Puck's Amusement
The half-wise say that the "arrow of time points in one direction" and that "things change". “It's for the better,” they'll say; “we've got technologies now that extend our lives, help us to communicate more, and keep us safer.” That’s all fine and well. I'm just tired of hearing it. And something always seems missing.
It came time for me to walk away, and find some sanity alone with the Land itself. The land beckoned, the sacred repository of all our woes and triumphs, all our hopes and dreams. The land is the long-standing bearer and revealer of all our wonder and all our lack of wisdom. Common mother to us all, all-provider, always underfoot, she is the most accessible comfort for all who feel lost in this world.
When I walk through the hills and sit by the quiet streams, I sometimes see a lonely figure sitting further up on the turf looking down at me. It's old Puck, looking no worse for wear, and always with a tiny smile on his face. He won't speak to me, but I know that he sees me. Somehow, just from seeing his gaze distantly, I know what he's thinking: he sees the busses and trains and cars flying by, and he's amused at how quickly people sold the most important things in life away to the new wizards and their contraptions.

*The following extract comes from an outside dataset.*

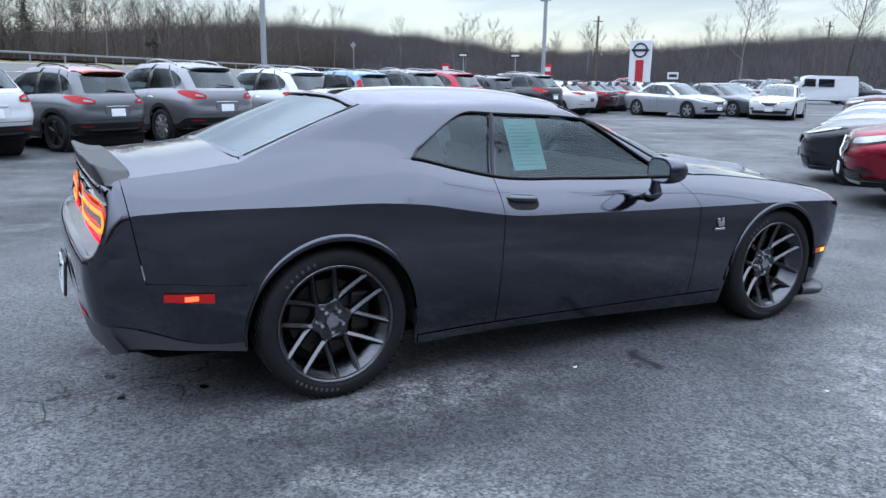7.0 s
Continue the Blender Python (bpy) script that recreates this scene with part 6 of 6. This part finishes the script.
# wheels
def big_wheel(x, y, right, turned):
    s = 1.0 if right else -1.0
    wh = new("wheel")
    wh.parent = coupe
    wh.location = (s * x, y, 0.360)
    r, rim, wd = 0.362, 0.279, 0.245
    prof = [(-0.5, rim), (-0.515, 0.30), (-0.5, 0.325), (-0.45, 0.350), (-0.36, 0.360), (0.36, 0.360), (0.45, 0.351), (0.492, 0.336), (0.512, 0.315), (0.512, 0.298), (0.495, rim + 0.006), (0.47, rim + 0.002), (0.42, rim - 0.006)]
    p = np.array([[(s * a * wd, q * math.cos(w), q * math.sin(w)) for a, q in prof] for w in np.linspace(0, 2 * math.pi, 73)])
    tyre = patch("tyre", [(p, s < 0)], RUBBER, wh)
    bm = bmesh.new()
    for k in range(60):
        a = 2 * math.pi * k / 60
        for xx, sk in ((-0.30, 0.5), (0.30, -0.5)):
            made = box(bm, (0.075, 0.009, 0.003))
            m = Matrix.Rotation(a, 4, "X") @ Matrix.Translation((s * xx * wd, 0, r - 0.001)) @ Matrix.Rotation(sk * 0.9, 4, "Z")
            bmesh.ops.transform(bm, matrix=m, verts=made)
    tagged(part("tread_relief", bm, UNDER, tyre), kind="stuff")
    bm = bmesh.new()
    for a0, count, step in ((2.45, 9, 0.085), (0.35, 6, 0.10)):
        for k in range(count):
            a = a0 + step * k
            made = box(bm, (0.003, 0.010, 0.015))
            m = Matrix.Rotation(a, 4, "X") @ Matrix.Translation((s * 0.512 * wd, 0, 0.312))
            bmesh.ops.transform(bm, matrix=m, verts=made)
    tagged(part("sidewall_relief", bm, RUBBER_MARK, tyre), "pale raised sidewall marks", kind="stuff")
    # rim
    prof = [(0.47, rim), (0.487, rim - 0.003), (0.484, rim - 0.008), (0.46, rim - 0.013), (0.41, rim - 0.015), (0.395, rim - 0.023), (0.29, rim - 0.025), (0.275, rim - 0.034), (0.05, rim - 0.036), (0.03, rim - 0.043), (-0.45, rim - 0.046)]
    p = np.array([[(s * a * wd, q * math.cos(w), q * math.sin(w)) for a, q in prof] for w in np.linspace(0, 2 * math.pi, 73)])
    rim_ob = patch("rim", [(p, s < 0)], ALLOY_DARK, wh, "dark graphite alloy rim")
    edge_p = np.array([[(s * a * wd, q * math.cos(w), q * math.sin(w)) for a, q in ((0.478, rim + 0.003), (0.494, rim + 0.001), (0.496, rim - 0.003), (0.484, rim - 0.007))] for w in np.linspace(0, 2 * math.pi, 73)])
    patch("rim_edge", [(edge_p, s < 0)], DARK_CHROME, rim_ob, "bright machined rim edge")
    for k in range(6):
        a = math.pi / 2 + 2 * math.pi * k / 6 + turned
        for off in (-1, 1):
            bm = bmesh.new()
            n = 7
            prev = None
            for i in range(n):
                u = i / (n - 1)
                rad = 0.080 + (rim - 0.012 - 0.080) * u
                side = off * (0.0525 + 0.002 * u)
                half = 0.0155 - 0.003 * u
                face = 0.19 + 0.265 * u ** 1.4
                deep = 0.050 - 0.016 * u
                pts = [(s * (face * wd + 0.002), side - half * 0.12, rad), (s * (face * wd + 0.002), side + half * 0.12, rad), (s * (face * wd - 0.010), side + half, rad),
                       (s * (face * wd - deep), side + half * 1.1, rad), (s * (face * wd - deep), side - half * 1.1, rad), (s * (face * wd - 0.010), side - half, rad)]
                cur = [bm.verts.new(q) for q in pts]
                if prev:
                    for j in range(6):
                        bm.faces.new((prev[j], prev[(j + 1) % 6], cur[(j + 1) % 6], cur[j]))
                prev = cur
            bmesh.ops.transform(bm, matrix=Matrix.Rotation(a - math.pi / 2, 4, "X"), verts=bm.verts)
            part("spoke", bm, SPOKE, rim_ob)
    prof = [(-0.10, 0.100), (0.12, 0.099), (0.17, 0.095), (0.185, 0.088), (0.175, 0.080), (0.160, 0.072), (0.160, 0.040), (0.17, 0.036), (0.17, 0.0)]
    lobes = np.linspace(0, 2 * math.pi, 97)
    wave = 1 + 0.10 * np.cos(6 * (lobes - math.pi / 2 - turned + math.pi / 6))
    p = np.array([[(s * a * wd, q * (w2 if q > 0.085 else 1) * math.cos(w), q * (w2 if q > 0.085 else 1) * math.sin(w)) for a, q in prof] for w, w2 in zip(lobes, wave)])
    patch("hub", [(p, s < 0)], ALLOY_DARK, rim_ob)
    bm = bmesh.new()
    tube(bm, 0.034, 0.030, (s * 0.15 * wd, 0, 0), (s * 0.245 * wd, 0, 0), 24)
    part("centre_cap", bm, CHROME_CAP, rim_ob)
    for k in range(5):
        a = math.pi / 2 + 2 * math.pi * (k + 0.5) / 5
        bm = bmesh.new()
        tube(bm, 0.0125, 0.010, (s * 0.14 * wd, 0.055 * math.cos(a), 0.055 * math.sin(a)), (s * 0.255 * wd, 0.055 * math.cos(a), 0.055 * math.sin(a)), 6)
        part("lug_nut", bm, CHROME, rim_ob)
    bm = bmesh.new()
    tube(bm, 0.185, 0.185, (-s * 0.17 * wd, 0, 0), (-s * 0.10 * wd, 0, 0), 40)
    part("brake_disc", bm, BRAKE, wh)
    bm = bmesh.new()
    box(bm, (0.07, 0.10, 0.20), (-s * 0.10 * wd, (0.16 if y < 1 else -0.16), 0.02), (0, 0, 0), 0.02, 2)
    part("caliper", bm, BLACK_TRIM, wh)
    bm = bmesh.new()
    tube(bm, 0.235, 0.235, (-s * 0.40 * wd, 0, 0), (-s * 0.36 * wd, 0, 0), 30)
    part("inner_barrel", bm, UNDER, wh)
    return wh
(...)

When I look back, Puck's gone, but I always glimpse him darting to and fro in other places, especially in the deep places where the sounds of the nearby highway don't reach. One day, maybe, he'll teach me how to hear what birds are really saying, or how to divine the future by looking at the moon's rippling reflection on the water. Or maybe he won't teach me anything at all. For all my love of Puck and his forgotten world, it may be that even I'm too far gone.